Das Bundesarbeitsgericht (BAG) hatte auch in diesem Fall das letzte Wort und entschied nun am 17. Januar 2022 in letzter Instanz: Die Revision gegen das Urteil des LAG Düsseldorf wird zurückgewiesen (Az.: 3 AZR 220/22). Damit muss der Arbeitgeber die Einmalzahlung rückgängig machen und der Frau eine monatliche Betriebsrente zahlen. Der Arbeitgeber hat die Kosten der Revision zu tragen.

Klage nur mit echter Unterschrift wirksam eingegangen

In den beiden anderen Fällen ging es mehr um Formalien. Hauptfrage: Vordergründig ging es bei dem Streit um die Höhe der Betriebsrente, die das Arbeitsgericht Frankfurt/Main für unbegründet hielt.

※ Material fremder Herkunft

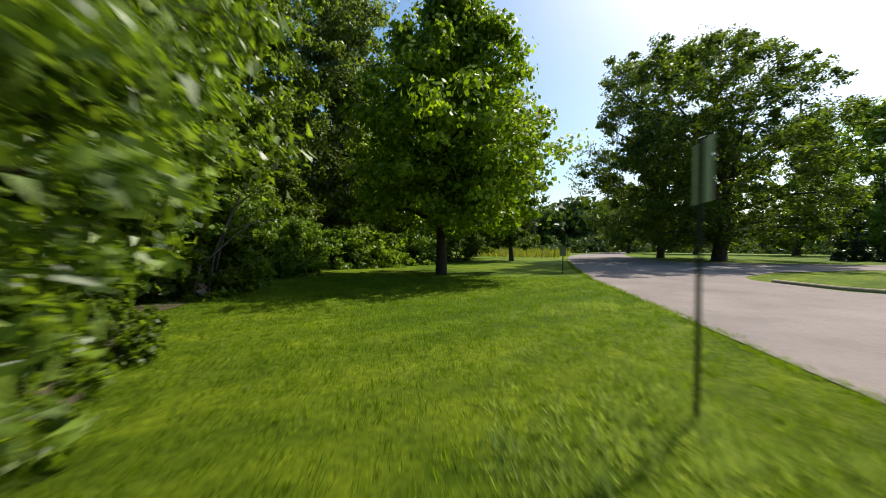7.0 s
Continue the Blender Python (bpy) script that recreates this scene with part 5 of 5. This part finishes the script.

Der Arbeitnehmer legte zweimal per Fax (im E-Mail-to-Fax-Verfahren) und zusätzlich per beA Berufung beim Hessischen LAG ein und schickte die Begründung später ebenfalls per Fax, jedoch nur mit eingescannten Unterschriften.

Eine im E-Mail-to-Fax-Verfahren übermittelte Berufungsbegründung genügt jedoch grundsätzlich nicht den gesetzlichen Formanforderungen, wenn sie lediglich eine eingescannte Unterschrift enthält, so das LAG. Damit lehnte das Gericht die eigentliche Entscheidung in der Sache ab und verwarf beide Berufungen als unzulässig (Az.: 6 Sa 1248/20 und 6 Sa 1249/20). Das Bundesarbeitsgericht (BAG) entschied am 17. Januar 2022 in letzter Instanz: Die Urteile des Hessischen LAG werden aufgehoben und die Sache zur neuen Verhandlung und Entscheidung an das LAG zurückverwiesen (Az.: 3 AZR 158/22 sowie 3 AZR 159/22). Damit dürfte eine gescannte Unterschrift künftig wohl doch genügen.

Den Volltext der vier Urteile wird das BAG erst in etwa zwei Monaten veröffentlichen, so ein Sprecher gegenüber procontra. Nur Kurzfassungen waren bei Redaktionsschluss auf der BAG-Website eingestellt.